キャラの感情がつかみづらくてもやもやした印象もあるけれど、それも含めて概ね楽しめる出来だった。特に比呂美のエロさと心の読めなさが素晴らしかった。ただ愛子の心境の変化はつじつま合わせという印象が強くて、これで終わりならちょっと不満に思う。

それにしても比呂美で、この作品の最大の見所は比呂美にあると思う。彼女が魅力的なのは一般的な萌えキャラの評価基準である「キャラ」の魅力ではなく、彼女の描写のされ方にあると思う。彼女はキャラとしては凡庸で、例えば乃絵に比べれば面白みがない。しかし描かれ方は特徴的で、内面の説明的な描写が一切欠けていて、外面と説明を欠いた感情の動きのみが描かれる。それによって普通の女の子としての存在感は強いものになり興味を引かれるのだが、説明的に内面が描かれないために非常にもどかしく感じる。つまり視聴者は「よくわからないけど好き。もっと彼女のことを知りたいけどわからない」と思ってしまうわけで、これは普通にリアルの異性に対して抱く感情である。

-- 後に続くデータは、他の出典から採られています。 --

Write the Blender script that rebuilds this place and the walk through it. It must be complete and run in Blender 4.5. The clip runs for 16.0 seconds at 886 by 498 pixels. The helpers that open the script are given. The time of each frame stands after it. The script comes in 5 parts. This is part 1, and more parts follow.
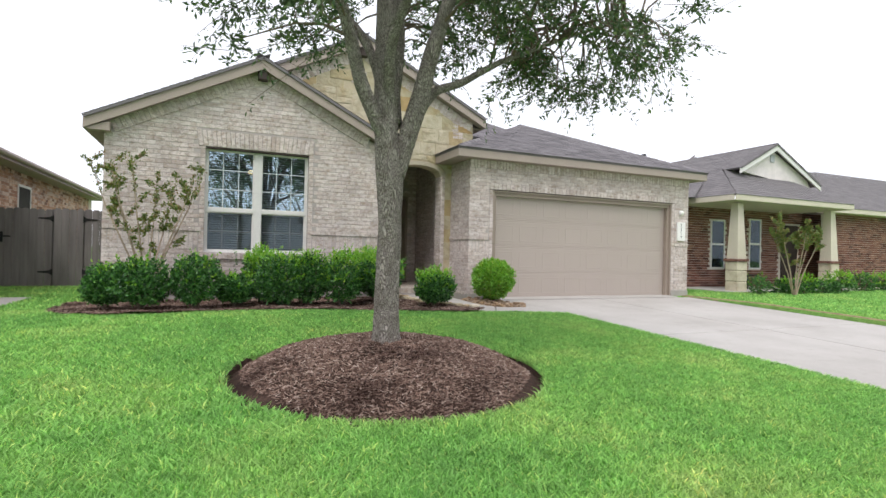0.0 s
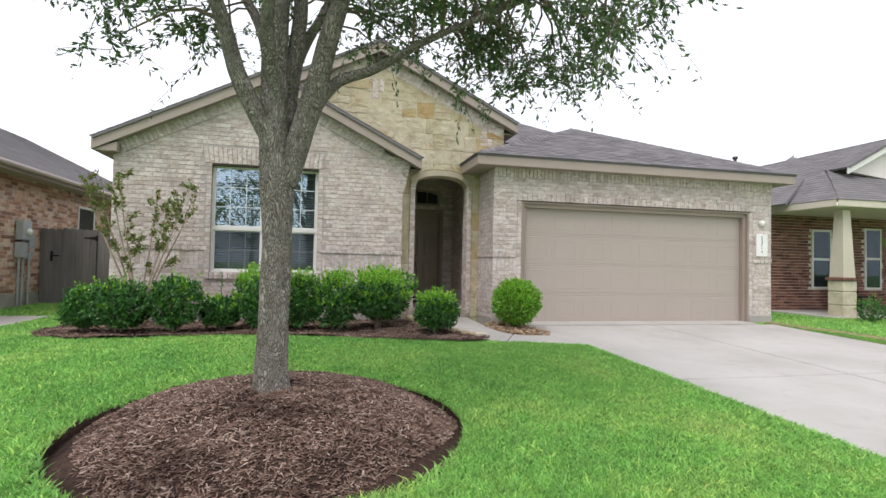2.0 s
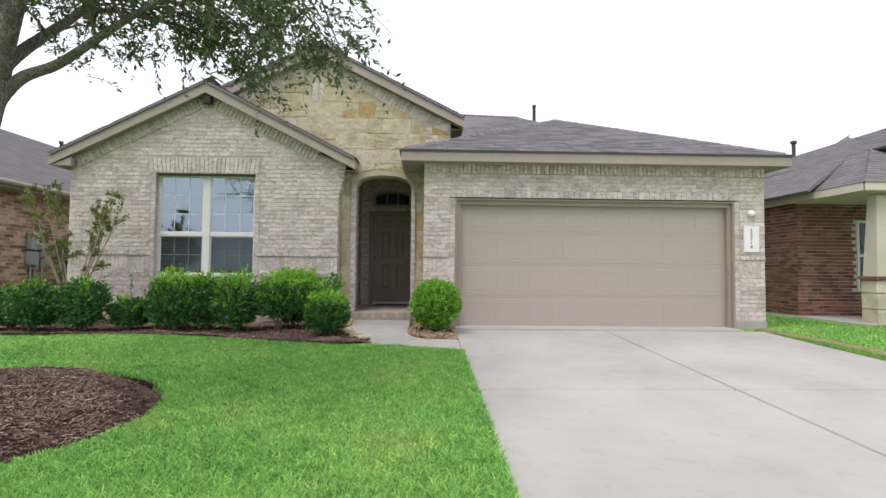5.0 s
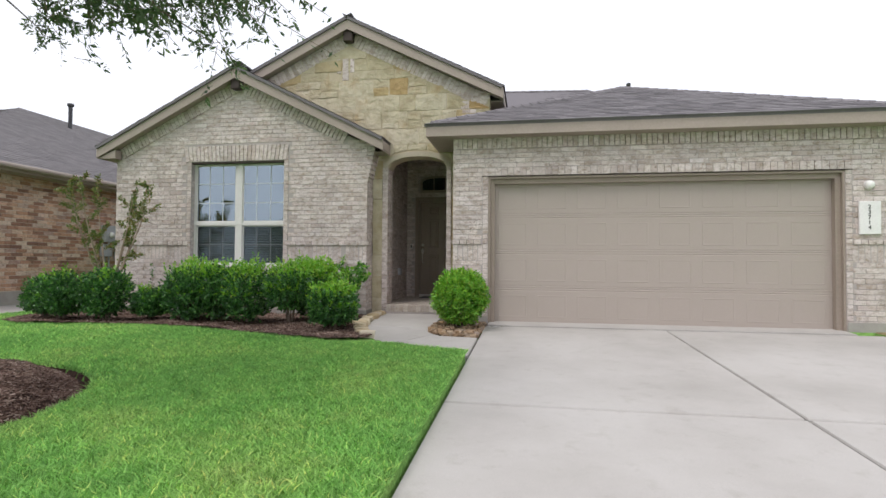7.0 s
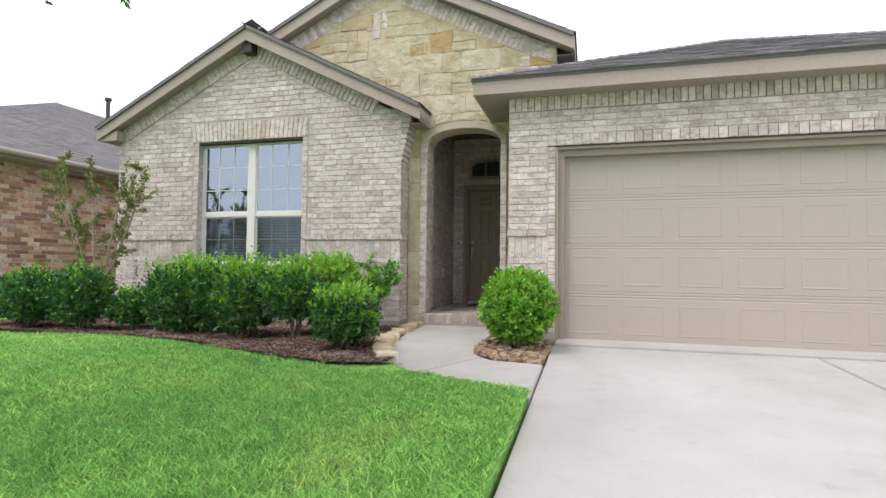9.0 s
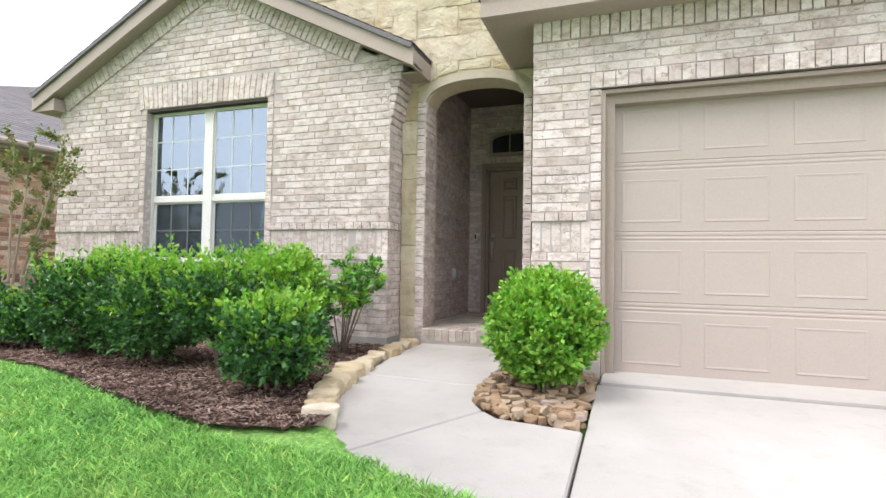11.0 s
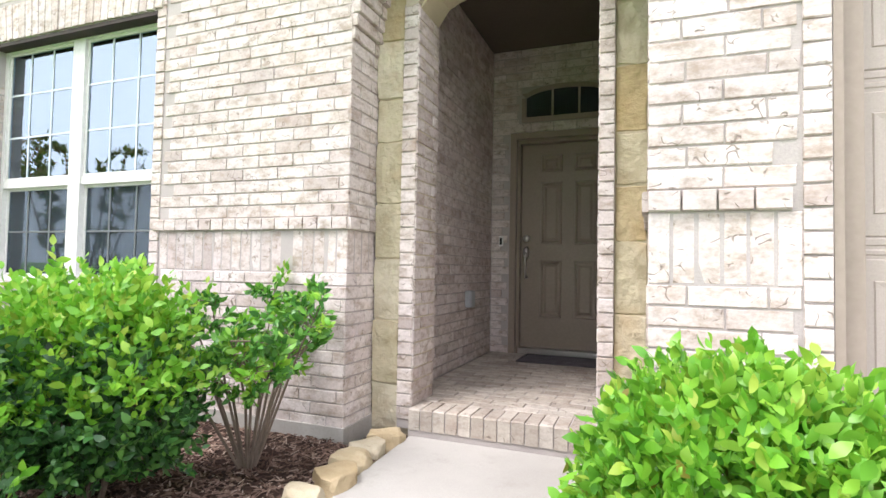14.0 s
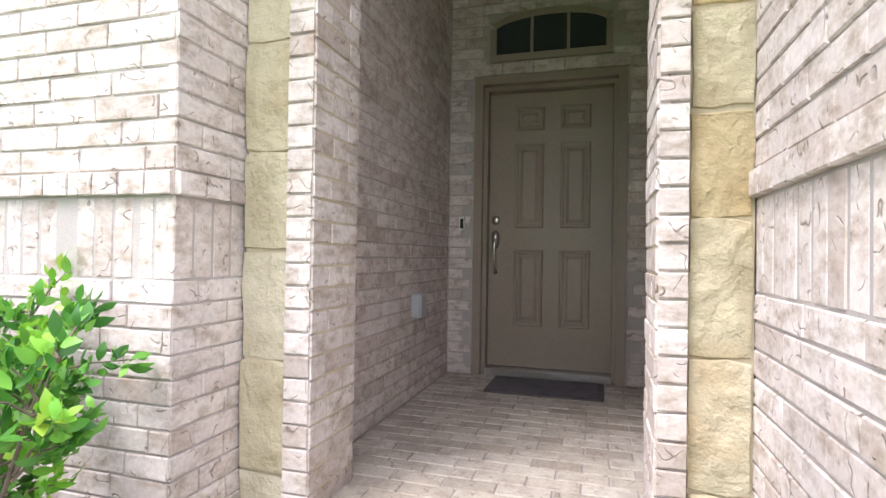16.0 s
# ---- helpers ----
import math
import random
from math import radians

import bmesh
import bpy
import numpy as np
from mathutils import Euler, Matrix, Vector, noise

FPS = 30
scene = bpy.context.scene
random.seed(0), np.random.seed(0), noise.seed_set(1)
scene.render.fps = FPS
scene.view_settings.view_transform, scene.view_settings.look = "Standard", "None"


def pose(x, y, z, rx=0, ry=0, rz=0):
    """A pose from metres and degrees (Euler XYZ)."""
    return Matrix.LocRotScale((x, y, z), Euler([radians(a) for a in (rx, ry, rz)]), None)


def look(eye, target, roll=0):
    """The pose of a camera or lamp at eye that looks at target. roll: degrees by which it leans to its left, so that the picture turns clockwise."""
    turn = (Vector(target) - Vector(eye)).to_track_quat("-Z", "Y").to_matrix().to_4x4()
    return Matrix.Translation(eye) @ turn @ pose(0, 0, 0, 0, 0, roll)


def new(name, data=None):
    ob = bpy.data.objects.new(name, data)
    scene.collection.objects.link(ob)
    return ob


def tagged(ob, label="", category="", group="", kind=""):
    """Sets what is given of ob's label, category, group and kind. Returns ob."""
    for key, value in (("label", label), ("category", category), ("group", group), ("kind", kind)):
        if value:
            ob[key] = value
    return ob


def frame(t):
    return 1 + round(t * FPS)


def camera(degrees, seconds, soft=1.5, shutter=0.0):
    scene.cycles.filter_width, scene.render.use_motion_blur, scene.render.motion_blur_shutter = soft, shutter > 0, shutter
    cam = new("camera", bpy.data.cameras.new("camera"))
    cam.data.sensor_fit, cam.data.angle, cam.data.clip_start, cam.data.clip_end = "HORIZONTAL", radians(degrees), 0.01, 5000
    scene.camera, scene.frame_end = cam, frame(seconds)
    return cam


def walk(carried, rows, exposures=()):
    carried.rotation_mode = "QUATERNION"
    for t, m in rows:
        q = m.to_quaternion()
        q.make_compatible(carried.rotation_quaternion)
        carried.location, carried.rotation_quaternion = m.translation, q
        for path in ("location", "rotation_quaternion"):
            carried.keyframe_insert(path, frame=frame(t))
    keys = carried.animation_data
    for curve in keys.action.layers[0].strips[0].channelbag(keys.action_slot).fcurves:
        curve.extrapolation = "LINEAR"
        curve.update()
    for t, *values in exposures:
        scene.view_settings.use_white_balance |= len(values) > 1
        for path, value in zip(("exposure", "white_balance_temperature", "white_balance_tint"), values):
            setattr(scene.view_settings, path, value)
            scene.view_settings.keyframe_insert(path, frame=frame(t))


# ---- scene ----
cam = camera(79.6, 16.0)
PATH = [
    (0, (1.641, 1.741, 0.928), (2.438, 3.575, 0.943), 1.3),
    (0.5, (1.959, 1.928, 0.953), (2.699, 3.786, 0.96), 1.4),
    (1, (2.353, 2.1, 1.006), (3.037, 3.979, 1.022), 1.4),
    (1.5, (2.829, 2.22, 1.016), (3.39, 4.139, 1.041), 1.3),
    (2, (3.376, 2.225, 1.053), (3.825, 4.173, 1.112), 1.2),
    (2.5, (3.945, 2.197, 1.043), (4.359, 4.153, 1.113), 1.2),
    (3, (4.488, 2.109, 1.07), (4.88, 4.068, 1.156), 1.1),
    (3.5, (4.953, 2.008, 1.047), (5.251, 3.984, 1.144), 0.9),
    (4, (5.493, 1.991, 1.028), (5.735, 3.974, 1.12), 0.9),
    (6.5, (7.506, 2.941, 0.938), (7.253, 4.924, 0.999), 0.2),
    (7, (7.648, 3.264, 0.921), (7.324, 5.237, 0.974), 0.4),
    (7.5, (7.695, 3.773, 0.886), (7.247, 5.721, 0.943), 0.3),
    (8, (7.556, 4.264, 0.835), (7.031, 6.192, 0.904), 0.4),
    (8.5, (7.445, 4.738, 0.824), (6.919, 6.666, 0.895), 0.4),
    (9, (7.385, 5.184, 0.821), (6.854, 7.11, 0.895), 0.7),
    (11.5, (7.162, 7.633, 0.834), (6.479, 9.511, 0.9), 0.9),
    (12, (7.082, 8.117, 0.859), (6.396, 9.994, 0.921), 0.9),
    (12.5, (6.973, 8.528, 0.884), (6.285, 10.404, 0.957), 0.9),
    (13, (6.888, 8.89, 0.919), (6.144, 10.745, 0.989), 0.9),
    (13.5, (6.652, 9.233, 0.959), (5.893, 11.083, 1.029), 1.0),
    (14, (6.459, 9.499, 1.006), (5.734, 11.362, 1.078), 1.1),
    (14.5, (6.31, 9.838, 1.039), (5.613, 11.712, 1.112), 1.0),
    (15, (6.189, 10.169, 1.032), (5.507, 12.047, 1.106), 1.0),
    (15.5, (6.091, 10.497, 1.029), (5.468, 12.397, 1.083), 1.2),
    (16, (6.056, 10.847, 1.052), (5.489, 12.765, 1.075), 0.9),
]
walk(cam, [(t, look(eye, target, roll)) for t, eye, target, roll in PATH],
     [(0, 0.26, 6500, 13.5), (4, 0.25, 6500, 13.5), (6.5, 0.05, 6500, 13.5), (7.5, 0.15, 6500, 13.5), (9, 0.5, 6500, 13.5), (11.5, 1.08, 6450, 14.8), (13, 1.30, 6450, 14.8), (14, 1.42, 6420, 15.1), (15, 1.47, 6380, 15.4), (16, 1.71, 6280, 15.8)])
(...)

普通の萌えアニメが志向しているのは「内面への同一化」または「玩具的な愛好」のどちらかなわけで、このような不明瞭さを受け手に強要するようなキャラ作りはあまりない。しかしそういった不安感を感じることなしには、本当にリアルな恋愛を受け手が疑似体験することはできないと思う。

で、その比呂美は今回は非常にエロかった。まずは比呂美の部屋での同棲を思わせる描写から始まって、キスシーン、風呂上がりのシーン、男を連れ込むことを空気を読まずに肯定する描写、そして極めつけの唇を中心にしたアップの横顔で食べる「ガリンコ」(まなびストレートのあのシーンを思いだそう)。そんな風に段階的に「性」が描写されていて、もはや片思いに安住する萌えキャラからは遙かに遠く離れた「女」としての印象を受けた。萌え系の作品でいくら激しいエロをやってもそこには虚構であるという前提が絶対のものとしてあるわけで、こんな風にリアルな「女」の「性」が描かれるとゾクゾクするものを感じる。実写でなくアニメであるだけに特に。

この作品についていろいろ言ってきたが、僕にとって最重要なのはこの作品自体が好きか嫌いかということより、比呂美がいかに「女」であるかということなような気がする。次点は眞一朗の母親かなあ。(彼女の脇役にも関わらず感じられる存在感は異常。恐らく日本のどこかでアニメ好きかつ年増好きという特殊な嗜好を持った人間が最低一人は悶絶して喜んでいると予想する。)